Ainsi donc, la tour triangle s’élèvera dans le ciel du XVe arrondissement, zone tristement destinée à faire l’objet des diverses expérimentations urbanistiques d’avenir depuis trente ans, en raison de son fort potentiel constructible. Un tel édifice ne représentera finalement qu’une immondice sans âme supplémentaire dans le paysage environnant, édifice dépourvu de caractère et d’identité, que l’on pourrait tout aussi bien retrouver à Sidney, Toronto ou Milan. Si la laideur du bâtiment suffirait à dissuader tout esprit empreint de bon sens, il semble évident que les considérations esthétiques n’entrent plus en compte depuis fort longtemps dès lors qu’il s’agit d’architecture. Prisonniers de la puérile obsession de modernité qui seule les guide, les décideurs de la ville de demain s’obstinent à croire que la modernité réside dans la hauteur, la démesure et le caractère imposant d’un bâtiment.

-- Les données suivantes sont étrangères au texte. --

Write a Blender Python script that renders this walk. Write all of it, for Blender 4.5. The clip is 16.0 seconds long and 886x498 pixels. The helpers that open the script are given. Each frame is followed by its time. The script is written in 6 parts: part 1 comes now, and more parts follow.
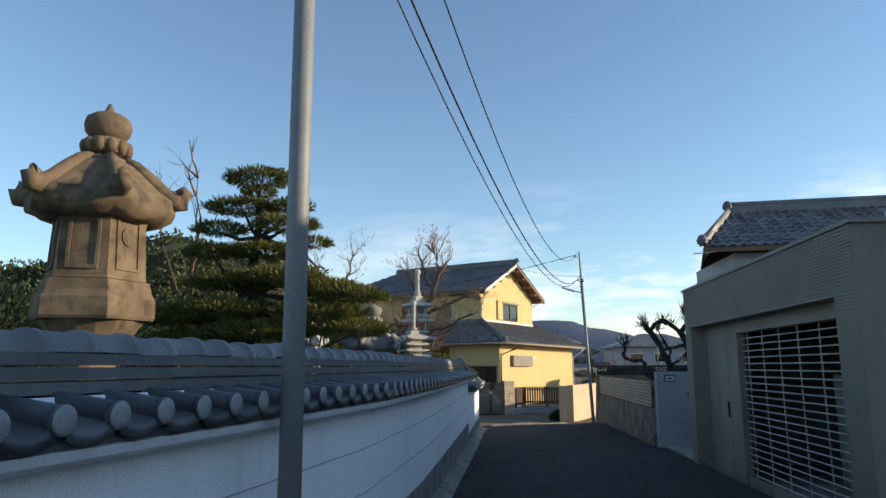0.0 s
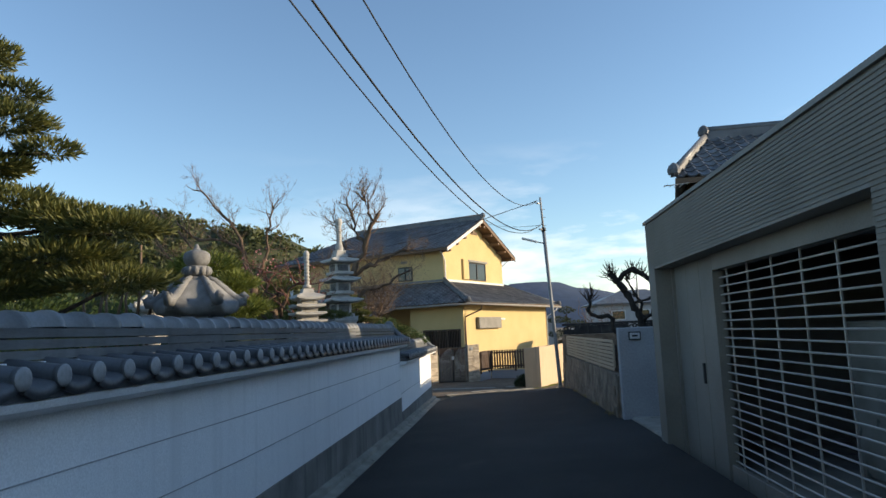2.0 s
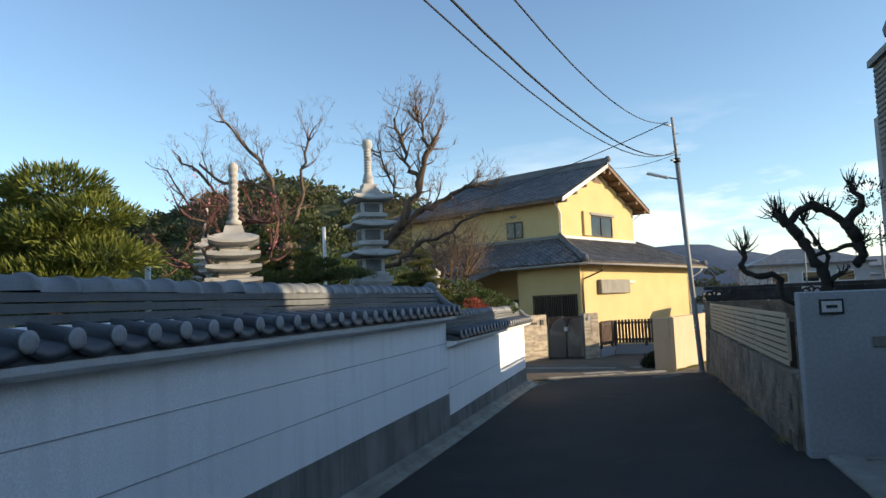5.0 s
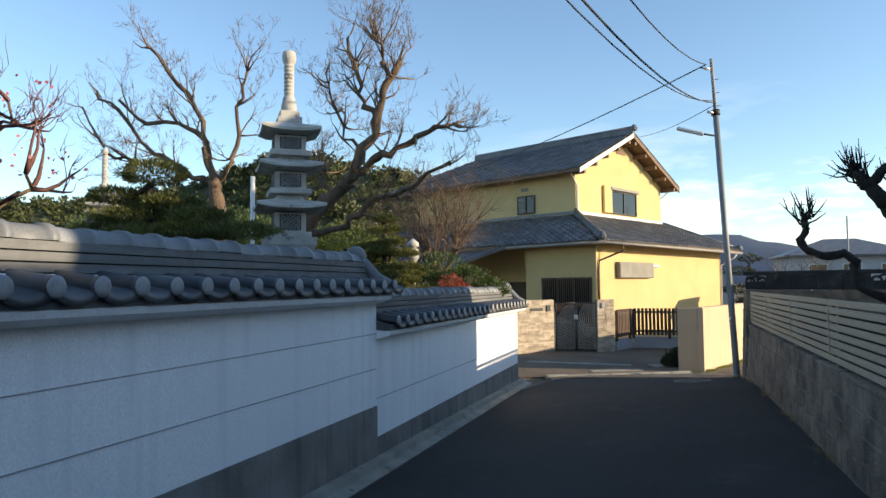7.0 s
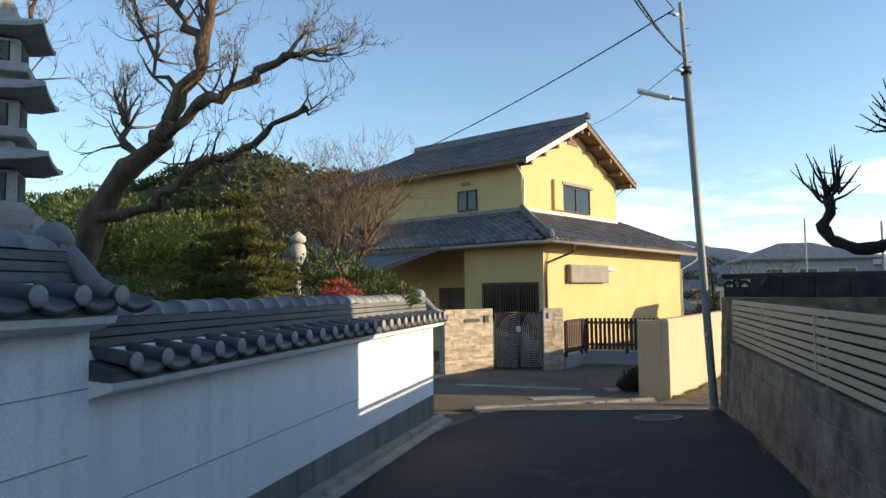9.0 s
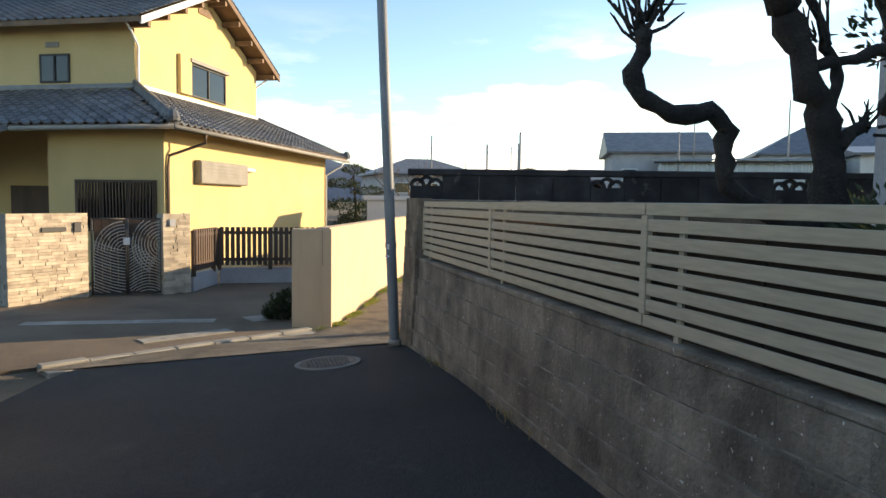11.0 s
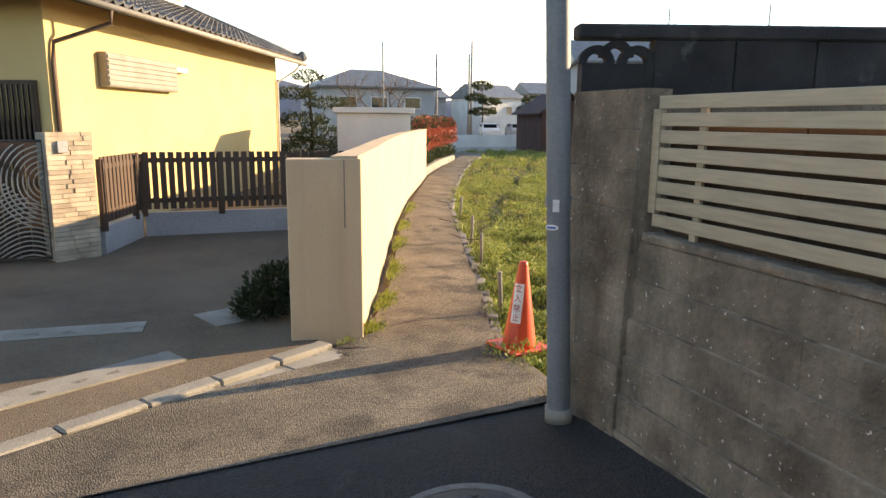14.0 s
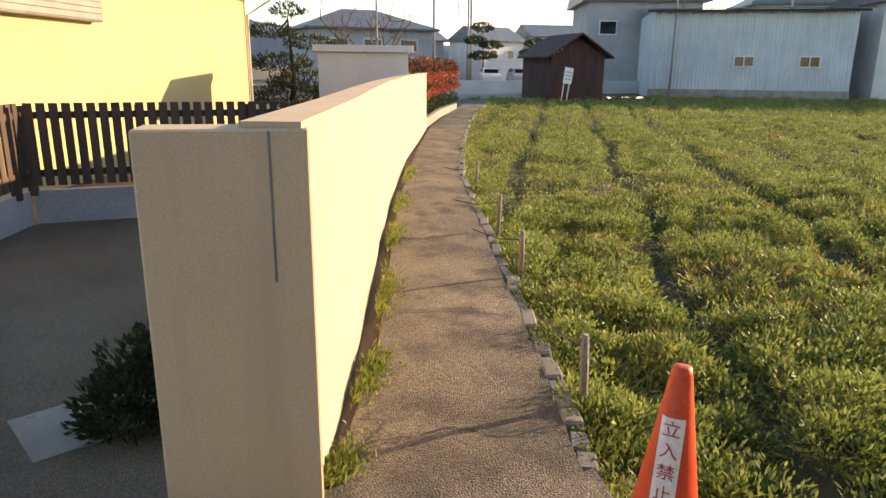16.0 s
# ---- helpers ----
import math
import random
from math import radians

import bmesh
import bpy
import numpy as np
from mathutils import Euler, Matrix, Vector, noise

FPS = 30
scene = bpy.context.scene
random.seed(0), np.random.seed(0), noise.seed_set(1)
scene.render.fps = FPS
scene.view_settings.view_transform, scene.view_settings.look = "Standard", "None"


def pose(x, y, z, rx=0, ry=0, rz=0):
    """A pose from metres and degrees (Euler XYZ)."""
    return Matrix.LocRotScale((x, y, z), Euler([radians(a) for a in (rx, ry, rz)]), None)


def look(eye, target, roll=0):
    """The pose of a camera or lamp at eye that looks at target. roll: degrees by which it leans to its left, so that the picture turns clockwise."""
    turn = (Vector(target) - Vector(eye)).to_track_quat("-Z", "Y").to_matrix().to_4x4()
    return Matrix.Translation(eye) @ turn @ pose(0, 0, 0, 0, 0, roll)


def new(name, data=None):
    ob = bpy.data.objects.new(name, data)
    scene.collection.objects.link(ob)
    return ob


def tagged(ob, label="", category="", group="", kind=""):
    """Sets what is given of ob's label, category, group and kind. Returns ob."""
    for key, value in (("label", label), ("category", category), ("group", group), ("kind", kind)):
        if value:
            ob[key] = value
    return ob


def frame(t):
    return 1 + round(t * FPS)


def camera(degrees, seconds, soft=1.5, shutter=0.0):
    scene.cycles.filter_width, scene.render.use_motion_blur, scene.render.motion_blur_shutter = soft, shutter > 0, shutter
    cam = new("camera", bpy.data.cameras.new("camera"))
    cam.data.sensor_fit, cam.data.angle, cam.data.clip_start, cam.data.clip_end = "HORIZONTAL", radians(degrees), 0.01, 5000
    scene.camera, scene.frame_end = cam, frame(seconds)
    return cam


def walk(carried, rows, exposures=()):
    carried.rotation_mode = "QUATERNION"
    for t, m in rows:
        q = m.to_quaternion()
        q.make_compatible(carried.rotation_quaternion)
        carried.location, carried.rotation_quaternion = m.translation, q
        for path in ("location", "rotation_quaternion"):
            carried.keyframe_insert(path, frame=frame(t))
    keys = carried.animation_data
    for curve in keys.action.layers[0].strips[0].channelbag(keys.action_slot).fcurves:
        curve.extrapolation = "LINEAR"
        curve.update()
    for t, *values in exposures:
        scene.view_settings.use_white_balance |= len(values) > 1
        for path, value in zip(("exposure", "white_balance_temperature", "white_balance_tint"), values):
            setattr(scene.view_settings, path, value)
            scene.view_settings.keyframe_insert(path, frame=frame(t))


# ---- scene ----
cam = camera(66.3, 16.0)
METRES, EYE, TILT, LEAN, TURN = 26.66, 1.68, -1.2, 0.0, 5.4
ROWS = [
    (0.0, 0.0, 0.0, 0.0, 0.03, 11.06, 0.16),
    (0.5, 0.0139, 0.027, 0.0008, -0.07, 10.97, 0.95),
    (1.0, 0.0299, 0.0551, 0.0009, 1.35, 10.7, 1.97),
    (1.5, 0.0419, 0.0844, 0.0007, -0.0, 9.31, 2.8),
    (2.0, 0.0525, 0.1155, 0.0005, -0.81, 8.16, 2.51),
    (2.5, 0.0621, 0.1456, 0.0008, 0.03, 8.95, 1.99),
    (3.0, 0.0684, 0.1786, 0.0014, 1.98, 7.27, 2.12),
    (3.5, 0.0788, 0.2098, 0.002, 5.1, 6.77, 2.27),
    (4.0, 0.0844, 0.2424, 0.0028, 10.2, 4.32, 1.7),
    (4.2, 0.0866, 0.2554, 0.0031, 9.85, 4.53, 2.1),
    (6.3, 0.1096, 0.3842, 0.0026, 13.68, 6.85, 1.6),
    (6.5, 0.11, 0.3967, 0.0024, 13.3, 5.99, 1.09),
    (7.0, 0.111, 0.4279, 0.0019, 13.02, 4.24, 0.22),
    (7.5, 0.1103, 0.4611, 0.0025, 14.4, 3.72, 0.62),
    (8.0, 0.1142, 0.493, 0.0041, 14.37, 5.3, 0.8),
    (8.5, 0.1161, 0.5244, 0.0047, 12.09, 5.29, 0.93),
    (9.0, 0.1207, 0.5564, 0.0052, 9.51, 4.69, 0.43),
    (9.5, 0.1203, 0.5873, 0.0033, -2.02, 1.44, -0.3),
    (10.0, 0.1221, 0.6202, 0.002, -9.71, -1.6, -0.3),
    (10.2, 0.1228, 0.6334, 0.0015, -12.88, -1.46, -0.4),
    (12.3, 0.1187, 0.7659, 0.0004, -23.93, -5.43, -0.31),
    (12.5, 0.1191, 0.7777, 0.0002, -23.83, -5.31, -0.04),
    (13.0, 0.1201, 0.8072, -0.0004, -24.7, -6.32, -0.65),
    (13.5, 0.1261, 0.8365, -0.0005, -25.76, -9.25, -0.28),
    (14.0, 0.1299, 0.8657, 0.0003, -26.49, -9.66, 0.03),
    (14.5, 0.1408, 0.893, 0.0006, -26.09, -10.05, 0.8),
    (15.0, 0.1499, 0.9191, 0.0008, -26.98, -10.7, 0.56),
    (15.5, 0.1632, 0.9445, 0.0003, -26.98, -12.16, 0.34),
    (16.0, 0.1736, 0.97, -0.001, -26.83, -14.02, 0.01),
]
walk(cam, [(t, pose(0, 0, EYE, TILT, LEAN, TURN) @ pose(METRES * x, METRES * y, METRES * z, 90 + pitch, roll, yaw)) for t, x, y, z, yaw, pitch, roll in ROWS],
     exposures=[(0, 0.72, 7300, 10), (2, 0.76, 7300, 10), (4, 0.85, 7350, 10), (7, 1.03, 7450, 10), (8, 1.18, 7550, 10), (8.5, 1.11, 7600, 10), (9.5, 0.82, 7650, 10), (10, 0.94, 7700, 10), (12.5, 1.67, 9100, 15), (14.2, 1.75, 9300, 16), (15.5, 1.58, 9300, 16), (16, 1.54, 9300, 16)])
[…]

Quoi de plus « ringard » pourtant que cette conception du futur tel qu’on le fantasmait dans les années 1960 ? Renvoyant ses opposants à une Histoire dont elle ne maîtrise que les notes succinctes que ses collaborateurs lui auront rédigées, Anne Hidalgo prétend que le baron Hausmann lui-même, père de la ville telle que la défendent les opposants à la tour triangle, était un avant-gardiste incompris, qui dut affronter les réticences d’une plèbe passéiste par essence, attachée à son territoire et à sa morphologie comme un conservateur de musée à ses bibelots. Outre le fait que le réaménagement de la capitale sous le Second Empire s’était fixé des contraintes extrêmement précises d’homogénéité et de respect de la verticalité propre à Paris, c’est oublier qu’il répondait à des nécessités concrètes. Il ne s’agissait pas de construire pour construire, mais de rénover, de déblayer, de repenser entièrement la cité et sa vocation – au profit de ses habitants bourgeois, certes, mais de ses habitants tout de même.

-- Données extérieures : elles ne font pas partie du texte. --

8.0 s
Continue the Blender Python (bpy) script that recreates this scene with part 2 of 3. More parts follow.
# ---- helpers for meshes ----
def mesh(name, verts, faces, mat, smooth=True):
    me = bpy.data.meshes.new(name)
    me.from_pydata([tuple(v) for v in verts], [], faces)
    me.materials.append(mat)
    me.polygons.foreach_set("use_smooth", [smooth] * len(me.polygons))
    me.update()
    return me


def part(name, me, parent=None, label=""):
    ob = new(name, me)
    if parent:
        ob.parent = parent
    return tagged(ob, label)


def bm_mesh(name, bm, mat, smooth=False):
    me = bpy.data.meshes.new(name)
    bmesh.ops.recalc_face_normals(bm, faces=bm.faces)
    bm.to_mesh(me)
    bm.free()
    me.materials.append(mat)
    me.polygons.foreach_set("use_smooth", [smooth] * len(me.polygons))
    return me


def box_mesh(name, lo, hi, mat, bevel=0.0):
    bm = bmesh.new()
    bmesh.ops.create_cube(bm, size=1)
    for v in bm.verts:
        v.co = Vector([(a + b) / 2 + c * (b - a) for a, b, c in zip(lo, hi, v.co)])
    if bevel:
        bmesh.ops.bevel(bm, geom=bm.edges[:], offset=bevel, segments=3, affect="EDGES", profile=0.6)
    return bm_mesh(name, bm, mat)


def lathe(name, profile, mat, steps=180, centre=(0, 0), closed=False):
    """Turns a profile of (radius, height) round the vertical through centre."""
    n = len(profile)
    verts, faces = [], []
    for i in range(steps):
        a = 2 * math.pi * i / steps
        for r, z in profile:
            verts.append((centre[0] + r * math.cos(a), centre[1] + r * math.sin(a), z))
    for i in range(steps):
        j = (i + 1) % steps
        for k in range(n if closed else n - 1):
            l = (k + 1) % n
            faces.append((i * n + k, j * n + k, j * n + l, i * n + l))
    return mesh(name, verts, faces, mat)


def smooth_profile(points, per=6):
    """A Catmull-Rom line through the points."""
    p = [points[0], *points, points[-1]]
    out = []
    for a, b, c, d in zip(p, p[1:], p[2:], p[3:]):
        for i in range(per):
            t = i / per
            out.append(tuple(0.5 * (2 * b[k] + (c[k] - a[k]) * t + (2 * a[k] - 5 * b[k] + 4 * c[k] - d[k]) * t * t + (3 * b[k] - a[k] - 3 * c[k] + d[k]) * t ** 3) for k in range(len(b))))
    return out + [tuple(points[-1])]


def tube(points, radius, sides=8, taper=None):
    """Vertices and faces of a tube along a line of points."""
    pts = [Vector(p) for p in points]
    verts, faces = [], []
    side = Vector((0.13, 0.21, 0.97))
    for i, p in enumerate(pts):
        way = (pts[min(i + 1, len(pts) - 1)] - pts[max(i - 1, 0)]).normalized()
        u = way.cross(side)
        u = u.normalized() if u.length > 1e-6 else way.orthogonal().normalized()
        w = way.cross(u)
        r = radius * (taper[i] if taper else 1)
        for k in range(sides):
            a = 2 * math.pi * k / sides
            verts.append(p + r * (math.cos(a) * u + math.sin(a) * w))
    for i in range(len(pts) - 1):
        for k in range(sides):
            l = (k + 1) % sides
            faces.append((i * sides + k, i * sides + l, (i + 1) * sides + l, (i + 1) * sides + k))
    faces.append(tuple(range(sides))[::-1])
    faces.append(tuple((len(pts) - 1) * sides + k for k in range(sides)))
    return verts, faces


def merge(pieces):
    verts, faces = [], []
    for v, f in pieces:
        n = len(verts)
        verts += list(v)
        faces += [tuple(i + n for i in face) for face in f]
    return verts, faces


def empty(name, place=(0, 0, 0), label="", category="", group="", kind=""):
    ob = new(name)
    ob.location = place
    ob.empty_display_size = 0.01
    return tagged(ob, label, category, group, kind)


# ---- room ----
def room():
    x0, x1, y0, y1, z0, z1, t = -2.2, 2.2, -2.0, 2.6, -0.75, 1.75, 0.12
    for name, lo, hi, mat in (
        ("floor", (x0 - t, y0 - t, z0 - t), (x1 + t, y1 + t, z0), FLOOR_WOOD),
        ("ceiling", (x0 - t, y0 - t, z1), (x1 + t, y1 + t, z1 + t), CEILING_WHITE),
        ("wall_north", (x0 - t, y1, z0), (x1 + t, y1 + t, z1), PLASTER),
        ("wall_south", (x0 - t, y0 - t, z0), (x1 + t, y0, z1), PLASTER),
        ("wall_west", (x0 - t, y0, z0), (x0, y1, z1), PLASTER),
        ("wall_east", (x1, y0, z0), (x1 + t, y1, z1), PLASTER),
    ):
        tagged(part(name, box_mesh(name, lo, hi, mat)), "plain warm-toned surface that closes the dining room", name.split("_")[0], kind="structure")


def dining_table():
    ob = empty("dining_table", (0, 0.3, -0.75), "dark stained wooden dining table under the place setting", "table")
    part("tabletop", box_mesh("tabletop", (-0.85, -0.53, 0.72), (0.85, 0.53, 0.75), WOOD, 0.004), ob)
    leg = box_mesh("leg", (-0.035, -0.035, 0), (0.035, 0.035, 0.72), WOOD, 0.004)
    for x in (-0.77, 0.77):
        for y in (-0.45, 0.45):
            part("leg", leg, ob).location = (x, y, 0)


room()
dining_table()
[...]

La ville n’est qu’une chambre dans l’hôtel mondial
Paris est une ville monde. Autrefois, cela pouvait signifier qu’elle accueillait les écrivains du monde entier : désormais, cela implique qu’elle se vautre dans la concurrence internationale, offrant aux start-up de la planète entière ses atours, hélant pour mieux l’aguicher l’investisseur tenté par San Francisco, Berlin ou Copenhague. Comprenant parfaitement l’obsolescence de l’État-nation, les grandes métropoles européennes ont anticipé le mouvement inéluctable de décentralisation du pouvoir et la mise en place d’une géographie régionale. Communiquant entre elles, court-circuitant les politiques étatiques, elles tissent une toile d’influence économique, culturelle et politique qui les destine à prendre un essor absolument indépendant du territoire sur lequel elles se trouvent.

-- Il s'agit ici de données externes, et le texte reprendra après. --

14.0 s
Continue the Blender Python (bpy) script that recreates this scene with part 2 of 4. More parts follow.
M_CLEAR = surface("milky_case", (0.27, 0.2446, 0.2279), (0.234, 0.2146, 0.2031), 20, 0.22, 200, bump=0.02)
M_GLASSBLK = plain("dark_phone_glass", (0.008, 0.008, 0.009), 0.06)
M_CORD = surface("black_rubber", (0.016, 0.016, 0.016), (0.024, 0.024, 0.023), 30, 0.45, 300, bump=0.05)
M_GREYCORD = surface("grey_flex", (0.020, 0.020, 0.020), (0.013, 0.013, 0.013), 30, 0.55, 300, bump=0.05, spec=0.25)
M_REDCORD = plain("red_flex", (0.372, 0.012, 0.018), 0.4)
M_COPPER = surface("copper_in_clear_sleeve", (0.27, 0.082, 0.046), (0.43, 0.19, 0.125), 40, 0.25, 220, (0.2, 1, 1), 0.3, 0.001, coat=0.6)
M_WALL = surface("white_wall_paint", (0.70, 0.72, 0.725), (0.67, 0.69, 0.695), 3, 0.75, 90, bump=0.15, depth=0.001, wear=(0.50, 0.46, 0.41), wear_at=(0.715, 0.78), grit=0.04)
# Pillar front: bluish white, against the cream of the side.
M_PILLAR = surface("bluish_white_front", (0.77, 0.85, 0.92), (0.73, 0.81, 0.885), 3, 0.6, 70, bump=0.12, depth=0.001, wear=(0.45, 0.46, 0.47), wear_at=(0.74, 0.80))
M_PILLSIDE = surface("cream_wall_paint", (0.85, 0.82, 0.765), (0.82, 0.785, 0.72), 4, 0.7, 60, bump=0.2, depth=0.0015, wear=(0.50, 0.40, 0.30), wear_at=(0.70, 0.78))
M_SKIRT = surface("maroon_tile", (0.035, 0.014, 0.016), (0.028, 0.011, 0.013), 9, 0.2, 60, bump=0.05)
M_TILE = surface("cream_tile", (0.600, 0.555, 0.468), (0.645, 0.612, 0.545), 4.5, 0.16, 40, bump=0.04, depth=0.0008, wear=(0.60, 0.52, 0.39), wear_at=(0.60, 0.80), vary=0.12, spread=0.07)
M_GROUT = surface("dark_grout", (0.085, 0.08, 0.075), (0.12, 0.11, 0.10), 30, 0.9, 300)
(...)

Qui aurait cru possible, il y a de cela vingt ans, qu’un maire de Paris puisse un jour prétendre créer des emplois et jouer un rôle décisif dans le jihad contemporain que constitue la fameuse « bataille pour l’emploi » ? La tour triangle, affirme-t-on, ce sont 5 000 emplois. La légalisation des bordels et du trafic de drogue en créerait sûrement le triple : tant que l’économie peut absorber sa dose de stimulants, tout est bon à prendre. Que Paris déborde de bureaux inoccupés dont les prix dépassent l’entendement n’est guère un obstacle à l’implantation de 95 000 mètres carrés de bureaux flambant neufs, alors même que l’hyper-concentration des activités économiques dans une ville de 100 kilomètres carrés ne cesse d’être déplorée par les provinces autant que par la capitale.
L’évolution du paysage urbain ne constitue certes que le symptôme de mutations plus profondes ; elle n’en demeure pas moins la manifestation la plus visible et humaine des dynamiques à l’œuvre dans la constitution d’un monde uniforme, monotone et terriblement inhumain. Derrière ces métropoles sans cesse davantage identiques, c’est toujours la Ville qui se dessine, transfiguration sensible du réseau global, paysage totalitaire et abstrait, vaste espace de divertissement déraciné. La course derrière Londres, fantasme à peine inavoué des cabinets de la mairie de Paris, est pourtant perdue d’avance : Paris souffrira toujours de l’image que les films ont façonnée d’elle, et tant qu’un bombardement ne viendra pas détruire Notre-Dame et les rues exiguës du IXe arrondissement, sa vocation touristique empêchera que l’on sacrifie ses quartiers au développement des business centers.
Sans doute est-ce cela que déplorent tant les adorateurs de l’immonde capitale britannique : Paris devra toujours conserver ses pierres pour attiser l’imagination des Chinois venus y prendre quelques selfies entre deux emplettes sur les Champs-Élysées. Croyant briller par son attaque contre la « ville-musée », Anne Hidalgo ne perçoit même pas la consternante implication de son argumentaire, qui considère qu’un musée est intrinsèquement un lieu dénué d’intérêt, puisque immobile et par définition tourné vers le passé. C’est ainsi que, par une ironie aussi tragique que risible, la muséification de Paris semble être devenue sa dernière protection, et le dernier rempart, pour ceux qui parviennent encore à aimer cette ville damnée, à son anonymisation intégrale.